▸ **SET EXERCISE**: Show each line that has the string "with" in it.

begin COLLECTED MATERIAL

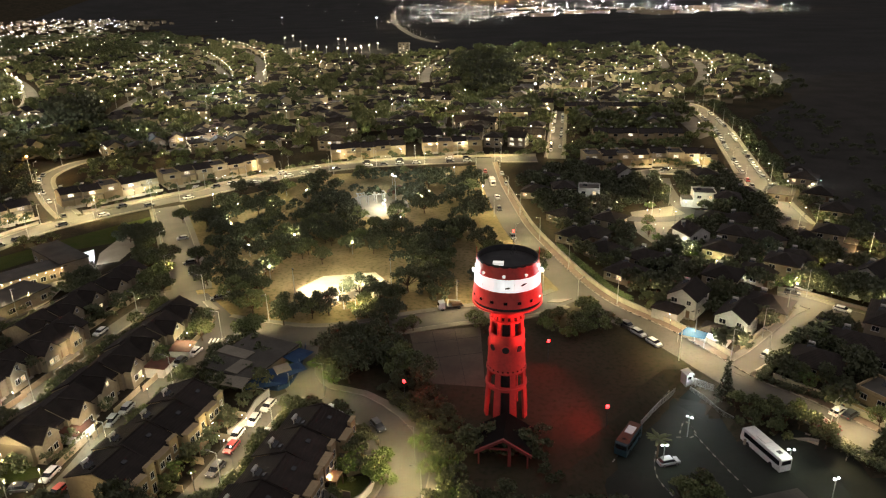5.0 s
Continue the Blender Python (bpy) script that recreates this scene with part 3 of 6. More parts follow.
def opening(parent, m, w, h, pane_mat, frame_mat=None, name="window"):
    """A window: frame proud of the wall with a sill, and a pane set back in it. m: middle of the sill on the wall, facing -y."""
    key = (name, round(w, 2), round(h, 2))
    if key not in OPENINGS:
        f = Geo()
        f.box(-w / 2 - 0.07, -w / 2, -0.07, 0.02, 0, h).box(w / 2, w / 2 + 0.07, -0.07, 0.02, 0, h)
        f.box(-w / 2 - 0.07, w / 2 + 0.07, -0.07, 0.02, h, h + 0.08).box(-w / 2 - 0.12, w / 2 + 0.12, -0.16, 0.02, -0.08, 0)
        f.box(-0.03, 0.03, -0.05, 0.02, 0, h)
        OPENINGS[key] = (f.mesh(name, frame_mat or M_FRAME), Geo().box(-w / 2, w / 2, -0.025, 0.02, 0, h))
    fm, pg = OPENINGS[key]
    f = part(name, fm, None, parent)
    f.matrix_basis = m
    pk = (key, pane_mat.name)
    if pk not in PANES:
        PANES[pk] = pg.mesh("pane", pane_mat)
    part("pane", PANES[pk], None, f)
    return f


OPENINGS, PANES = {}, {}


def side_pose(side, along, w, d, z):
    """Poses on the four walls of a w x d house: 0 front, 1 right, 2 back, 3 left."""
    if side == 0:
        return pose(along, -d / 2, z)
    if side == 1:
        return pose(w / 2, along, z, 0, 0, 90)
    if side == 2:
        return pose(-along, d / 2, z, 0, 0, 180)
    return pose(-w / 2, -along, z, 0, 0, -90)


def gable_roof(w, d, z, rise, over=0.45, thick=0.22):
    """Ridge along y; slopes to left and right."""
    g, hw, hd = Geo(), w / 2 + over, d / 2 + over
    drop = rise * over / (w / 2)
    g.slab([(-hw, -hd, z - drop), (0, -hd, z + rise), (0, hd, z + rise), (-hw, hd, z - drop)], thick)
    g.slab([(0, -hd, z + rise), (hw, -hd, z - drop), (hw, hd, z - drop), (0, hd, z + rise)], thick)
    g.box(-0.14, 0.14, -hd, hd, z + rise - 0.06, z + rise + 0.1)
    return g


def ridge_roof(w, d, z, rise, over=0.45, thick=0.22):
    """Ridge along x; slopes to front and back."""
    g, hw, hd = Geo(), w / 2 + 0.02, d / 2 + over
    drop = rise * over / (d / 2)
    g.slab([(-hw, -hd, z - drop), (hw, -hd, z - drop), (hw, 0, z + rise), (-hw, 0, z + rise)], thick)
    g.slab([(-hw, 0, z + rise), (hw, 0, z + rise), (hw, hd, z - drop), (-hw, hd, z - drop)], thick)
    return g.box(-hw, hw, -0.14, 0.14, z + rise - 0.06, z + rise + 0.1)


def hip_roof(w, d, z, rise, over=0.5, thick=0.22):
    g, hw, hd = Geo(), w / 2 + over, d / 2 + over
    r = max(0.2, (d - w) / 2) if d > w else 0.2
    rx = max(0.2, (w - d) / 2) if w > d else 0.2
    a, b = (-rx, -r, z + rise), (rx, -r, z + rise)
    c, e = (rx, r, z + rise), (-rx, r, z + rise)
    p = [(-hw, -hd, z), (hw, -hd, z), (hw, hd, z), (-hw, hd, z)]
    g.slab([p[0], p[1], b, a], thick).slab([p[1], p[2], c, b], thick).slab([p[2], p[3], e, c], thick).slab([p[3], p[0], a, e], thick)
    g.slab([a, b, c, e], thick)
    return g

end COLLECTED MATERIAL

▸ **PROBLEM SOLUTION**:
Continue the Blender Python (bpy) script that recreates this scene with part 3 of 6. More parts follow.
    """A window: frame proud of the wall with a sill, and a pane set back in it. m: middle of the sill on the wall, facing -y."""